**Data provided**
▬▬▬

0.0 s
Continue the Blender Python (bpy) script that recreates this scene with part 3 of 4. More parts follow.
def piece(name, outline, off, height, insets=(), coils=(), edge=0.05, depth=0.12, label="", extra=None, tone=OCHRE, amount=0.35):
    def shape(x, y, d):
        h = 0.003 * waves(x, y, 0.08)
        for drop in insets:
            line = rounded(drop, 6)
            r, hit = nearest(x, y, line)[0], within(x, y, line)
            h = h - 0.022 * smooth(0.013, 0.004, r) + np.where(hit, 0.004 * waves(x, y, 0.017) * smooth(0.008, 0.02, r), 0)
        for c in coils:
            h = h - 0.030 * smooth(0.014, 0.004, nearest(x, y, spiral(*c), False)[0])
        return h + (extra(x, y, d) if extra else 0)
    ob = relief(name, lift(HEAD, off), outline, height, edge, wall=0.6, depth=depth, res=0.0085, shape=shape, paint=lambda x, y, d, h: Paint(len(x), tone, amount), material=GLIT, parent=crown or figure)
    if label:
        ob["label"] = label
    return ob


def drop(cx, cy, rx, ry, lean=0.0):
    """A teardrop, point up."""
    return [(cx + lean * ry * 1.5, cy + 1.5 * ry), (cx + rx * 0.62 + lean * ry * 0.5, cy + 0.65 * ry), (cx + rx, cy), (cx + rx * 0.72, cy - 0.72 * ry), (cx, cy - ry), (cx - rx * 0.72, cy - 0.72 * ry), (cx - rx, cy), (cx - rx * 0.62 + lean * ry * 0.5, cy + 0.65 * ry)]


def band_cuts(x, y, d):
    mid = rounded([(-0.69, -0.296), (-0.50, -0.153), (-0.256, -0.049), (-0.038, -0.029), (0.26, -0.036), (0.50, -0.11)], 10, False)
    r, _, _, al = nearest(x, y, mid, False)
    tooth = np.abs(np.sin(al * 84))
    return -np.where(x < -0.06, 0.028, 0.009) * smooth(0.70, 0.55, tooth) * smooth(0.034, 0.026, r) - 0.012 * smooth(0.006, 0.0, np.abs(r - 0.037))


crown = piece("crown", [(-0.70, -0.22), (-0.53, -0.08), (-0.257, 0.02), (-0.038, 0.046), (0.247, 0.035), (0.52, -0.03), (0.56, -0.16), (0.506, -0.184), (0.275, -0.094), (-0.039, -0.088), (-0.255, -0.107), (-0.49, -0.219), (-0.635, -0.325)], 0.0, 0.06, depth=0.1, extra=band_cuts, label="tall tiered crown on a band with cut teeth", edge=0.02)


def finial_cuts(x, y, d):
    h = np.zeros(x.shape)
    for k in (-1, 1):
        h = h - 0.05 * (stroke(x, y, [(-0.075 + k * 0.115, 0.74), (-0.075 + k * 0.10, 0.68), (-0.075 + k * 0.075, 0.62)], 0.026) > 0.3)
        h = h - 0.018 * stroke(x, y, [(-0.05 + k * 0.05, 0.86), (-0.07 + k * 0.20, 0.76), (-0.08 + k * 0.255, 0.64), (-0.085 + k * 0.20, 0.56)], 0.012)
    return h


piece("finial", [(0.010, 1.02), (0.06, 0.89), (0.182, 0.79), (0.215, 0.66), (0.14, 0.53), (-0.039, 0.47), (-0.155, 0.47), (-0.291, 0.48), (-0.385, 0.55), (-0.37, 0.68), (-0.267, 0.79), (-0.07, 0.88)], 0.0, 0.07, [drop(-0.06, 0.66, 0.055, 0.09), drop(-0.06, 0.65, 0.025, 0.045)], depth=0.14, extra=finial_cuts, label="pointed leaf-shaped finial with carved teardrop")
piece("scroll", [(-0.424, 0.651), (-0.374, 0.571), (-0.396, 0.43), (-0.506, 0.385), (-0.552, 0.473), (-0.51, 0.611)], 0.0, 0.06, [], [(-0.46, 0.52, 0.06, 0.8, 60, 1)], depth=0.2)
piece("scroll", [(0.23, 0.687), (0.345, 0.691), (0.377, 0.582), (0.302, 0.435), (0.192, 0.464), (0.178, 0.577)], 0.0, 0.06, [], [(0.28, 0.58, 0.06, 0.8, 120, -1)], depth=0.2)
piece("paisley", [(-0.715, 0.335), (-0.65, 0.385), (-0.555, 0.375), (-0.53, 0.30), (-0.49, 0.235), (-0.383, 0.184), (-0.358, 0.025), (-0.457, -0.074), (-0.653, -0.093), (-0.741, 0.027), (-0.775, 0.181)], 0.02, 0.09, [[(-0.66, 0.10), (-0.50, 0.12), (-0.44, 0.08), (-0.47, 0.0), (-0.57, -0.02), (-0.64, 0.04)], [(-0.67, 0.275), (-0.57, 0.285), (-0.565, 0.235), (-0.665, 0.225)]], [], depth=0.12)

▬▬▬

**Exercise**
Reproduce the material above, every line of it, exactly.

**Exercise solution**
0.0 s
Continue the Blender Python (bpy) script that recreates this scene with part 3 of 4. More parts follow.
def piece(name, outline, off, height, insets=(), coils=(), edge=0.05, depth=0.12, label="", extra=None, tone=OCHRE, amount=0.35):
    def shape(x, y, d):
        h = 0.003 * waves(x, y, 0.08)
        for drop in insets:
            line = rounded(drop, 6)
            r, hit = nearest(x, y, line)[0], within(x, y, line)
            h = h - 0.022 * smooth(0.013, 0.004, r) + np.where(hit, 0.004 * waves(x, y, 0.017) * smooth(0.008, 0.02, r), 0)
        for c in coils:
            h = h - 0.030 * smooth(0.014, 0.004, nearest(x, y, spiral(*c), False)[0])
        return h + (extra(x, y, d) if extra else 0)
    ob = relief(name, lift(HEAD, off), outline, height, edge, wall=0.6, depth=depth, res=0.0085, shape=shape, paint=lambda x, y, d, h: Paint(len(x), tone, amount), material=GLIT, parent=crown or figure)
    if label:
        ob["label"] = label
    return ob


def drop(cx, cy, rx, ry, lean=0.0):
    """A teardrop, point up."""
    return [(cx + lean * ry * 1.5, cy + 1.5 * ry), (cx + rx * 0.62 + lean * ry * 0.5, cy + 0.65 * ry), (cx + rx, cy), (cx + rx * 0.72, cy - 0.72 * ry), (cx, cy - ry), (cx - rx * 0.72, cy - 0.72 * ry), (cx - rx, cy), (cx - rx * 0.62 + lean * ry * 0.5, cy + 0.65 * ry)]


def band_cuts(x, y, d):
    mid = rounded([(-0.69, -0.296), (-0.50, -0.153), (-0.256, -0.049), (-0.038, -0.029), (0.26, -0.036), (0.50, -0.11)], 10, False)
    r, _, _, al = nearest(x, y, mid, False)
    tooth = np.abs(np.sin(al * 84))
    return -np.where(x < -0.06, 0.028, 0.009) * smooth(0.70, 0.55, tooth) * smooth(0.034, 0.026, r) - 0.012 * smooth(0.006, 0.0, np.abs(r - 0.037))


crown = piece("crown", [(-0.70, -0.22), (-0.53, -0.08), (-0.257, 0.02), (-0.038, 0.046), (0.247, 0.035), (0.52, -0.03), (0.56, -0.16), (0.506, -0.184), (0.275, -0.094), (-0.039, -0.088), (-0.255, -0.107), (-0.49, -0.219), (-0.635, -0.325)], 0.0, 0.06, depth=0.1, extra=band_cuts, label="tall tiered crown on a band with cut teeth", edge=0.02)


def finial_cuts(x, y, d):
    h = np.zeros(x.shape)
    for k in (-1, 1):
        h = h - 0.05 * (stroke(x, y, [(-0.075 + k * 0.115, 0.74), (-0.075 + k * 0.10, 0.68), (-0.075 + k * 0.075, 0.62)], 0.026) > 0.3)
        h = h - 0.018 * stroke(x, y, [(-0.05 + k * 0.05, 0.86), (-0.07 + k * 0.20, 0.76), (-0.08 + k * 0.255, 0.64), (-0.085 + k * 0.20, 0.56)], 0.012)
    return h


piece("finial", [(0.010, 1.02), (0.06, 0.89), (0.182, 0.79), (0.215, 0.66), (0.14, 0.53), (-0.039, 0.47), (-0.155, 0.47), (-0.291, 0.48), (-0.385, 0.55), (-0.37, 0.68), (-0.267, 0.79), (-0.07, 0.88)], 0.0, 0.07, [drop(-0.06, 0.66, 0.055, 0.09), drop(-0.06, 0.65, 0.025, 0.045)], depth=0.14, extra=finial_cuts, label="pointed leaf-shaped finial with carved teardrop")
piece("scroll", [(-0.424, 0.651), (-0.374, 0.571), (-0.396, 0.43), (-0.506, 0.385), (-0.552, 0.473), (-0.51, 0.611)], 0.0, 0.06, [], [(-0.46, 0.52, 0.06, 0.8, 60, 1)], depth=0.2)
piece("scroll", [(0.23, 0.687), (0.345, 0.691), (0.377, 0.582), (0.302, 0.435), (0.192, 0.464), (0.178, 0.577)], 0.0, 0.06, [], [(0.28, 0.58, 0.06, 0.8, 120, -1)], depth=0.2)
piece("paisley", [(-0.715, 0.335), (-0.65, 0.385), (-0.555, 0.375), (-0.53, 0.30), (-0.49, 0.235), (-0.383, 0.184), (-0.358, 0.025), (-0.457, -0.074), (-0.653, -0.093), (-0.741, 0.027), (-0.775, 0.181)], 0.02, 0.09, [[(-0.66, 0.10), (-0.50, 0.12), (-0.44, 0.08), (-0.47, 0.0), (-0.57, -0.02), (-0.64, 0.04)], [(-0.67, 0.275), (-0.57, 0.285), (-0.565, 0.235), (-0.665, 0.225)]], [], depth=0.12)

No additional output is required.